Und natürlich ist er im Juni bei der Fußball-EM dabei. "Darauf freue ich mich wirklich, das ist wieder ein Höhepunkt. Solche Großereignisse haben immer einen festlichen Charakter, jeder Journalist bereitet sich noch ein bisschen mehr vor, man trifft Leute, die man seit Jahrzehnten kennt", sagt Delling. Zehn Tage hat der Vater dreier Töchter und eines Sohnes danach Familienzeit in Duvenstedt, dann geht es zu den Olympischen Sommerspielen nach London. Ein Zeitplan, ganz nach Dellings Geschmack, ohne zu viel Leerlauf, mit vielen Begegnungen.

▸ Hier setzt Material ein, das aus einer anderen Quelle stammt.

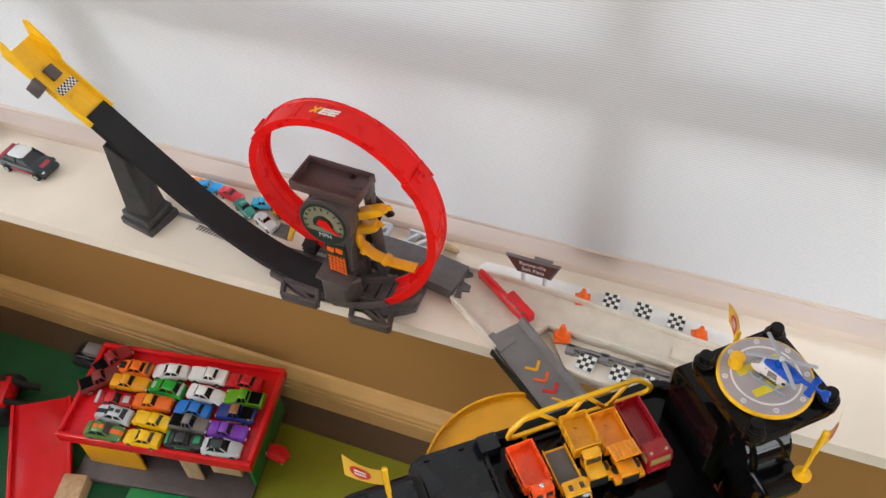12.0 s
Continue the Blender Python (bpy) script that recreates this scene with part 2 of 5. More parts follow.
def tube(bm, pts, r, seg=8, closed=False):
    pts = [Vector(p) for p in pts]
    frames = []
    for i, p in enumerate(pts):
        if closed:
            d = pts[(i + 1) % len(pts)] - pts[i - 1]
        else:
            d = pts[min(i + 1, len(pts) - 1)] - pts[max(i - 1, 0)]
        d.normalize()
        ref = Vector((0, 0, 1)) if abs(d.z) < 0.9 else Vector((0, 1, 0))
        a = d.cross(ref).normalized()
        frames.append((p, a, a.cross(d)))
    return sweep(bm, frames, [(r * math.cos(2 * math.pi * k / seg), r * math.sin(2 * math.pi * k / seg)) for k in range(seg)], closed)


def lathe(bm, c, prof, seg=24):
    """A profile of (radius, z) turned about the upright through c."""
    fr = [(c, (math.cos(2 * math.pi * k / seg), math.sin(2 * math.pi * k / seg), 0), (0, 0, 1)) for k in range(seg)]
    rings = [[bm.verts.new(Vector(o) + Vector(a) * r + Vector(b) * z) for r, z in prof] for o, a, b in fr]
    for i in range(seg):
        r0, r1 = rings[i], rings[(i + 1) % seg]
        for j in range(len(prof) - 1):
            bm.faces.new((r0[j], r1[j], r1[j + 1], r0[j + 1]))
    bm.faces.new([r[0] for r in rings][::-1])
    bm.faces.new([r[-1] for r in rings])
    return bm


def smooth_path(pts, n):
    """Catmull-Rom through the points."""
    pts = [Vector(p) for p in pts]
    ext = [2 * pts[0] - pts[1], *pts, 2 * pts[-1] - pts[-2]]
    out = []
    for i in range(1, len(ext) - 2):
        p0, p1, p2, p3 = ext[i - 1:i + 3]
        for k in range(n):
            t = k / n
            out.append(0.5 * (2 * p1 + (p2 - p0) * t + (2 * p0 - 5 * p1 + 4 * p2 - p3) * t * t + (3 * p1 - p0 - 3 * p2 + p3) * t ** 3))
    out.append(pts[-1])
    return out


def loft(bm, stations, close=True):
    """stations: x, half width, bottom z, top z; a rounded body section."""
    rings = []
    for x, w, zb, zt in stations:
        h = zt - zb
        sec = [(-w * 0.9, zb), (-w, zb + 0.25 * h), (-w * 0.98, zb + 0.62 * h), (-w * 0.84, zb + 0.93 * h), (-w * 0.4, zt), (w * 0.4, zt), (w * 0.84, zb + 0.93 * h), (w * 0.98, zb + 0.62 * h), (w, zb + 0.25 * h), (w * 0.9, zb)]
        rings.append([bm.verts.new((x, y, z)) for y, z in sec])
    for r0, r1 in zip(rings, rings[1:]):
        for j in range(10):
            bm.faces.new((r0[j], r0[(j + 1) % 10], r1[(j + 1) % 10], r1[j]))
    bm.faces.new(rings[0][::-1])
    bm.faces.new(rings[-1])
    return bm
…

Und auch danach wird ihm nicht langweilig werden, arbeitet er doch an einem Buch über 50 Jahre Bundesliga und hat die Idee zu einem Familienroman im Kopf. Seine stetige Arbeitslust ist vielleicht auch mit ein Grund dafür, dass man den Fernsehmann nur selten auf Events trifft. "Zeit ist für mich ein wichtiger Faktor, deshalb gehe ich nicht so oft auf Veranstaltungen. Aber wenn, dann bin ich gern da, vor allen Dingen, wenn interessante Leute, die etwas zu sagen haben, dabei sind", sagt er. "Aber ich will auch nicht nur ein öffentlicher Mensch sein, es macht mir nichts aus, wenn ich erkannt werde und die Leute ein Foto machen wollen. Aber natürlich gibt es auch Augenblicke, in denen ich gern unbeobachtet wäre", sagt er und schiebt lachend nach: "Deshalb leiste ich es mir, dass ich ab und zu echt schlecht aussehe, wenn ich rausgehe."

Doch das fällt wohl niemandem auf. Denn sein Lausbubenlächeln hat er doch immer dabei.

Gerhard Delling reicht den roten Faden in der kommenden Woche weiter an Hauptpastorin Ulrike Murmann. Er sagt: "Sie ist authentisch und euphorisch in ihrem Glauben, sie kennt viele Details und hat eine unglaubliche Ausstrahlung."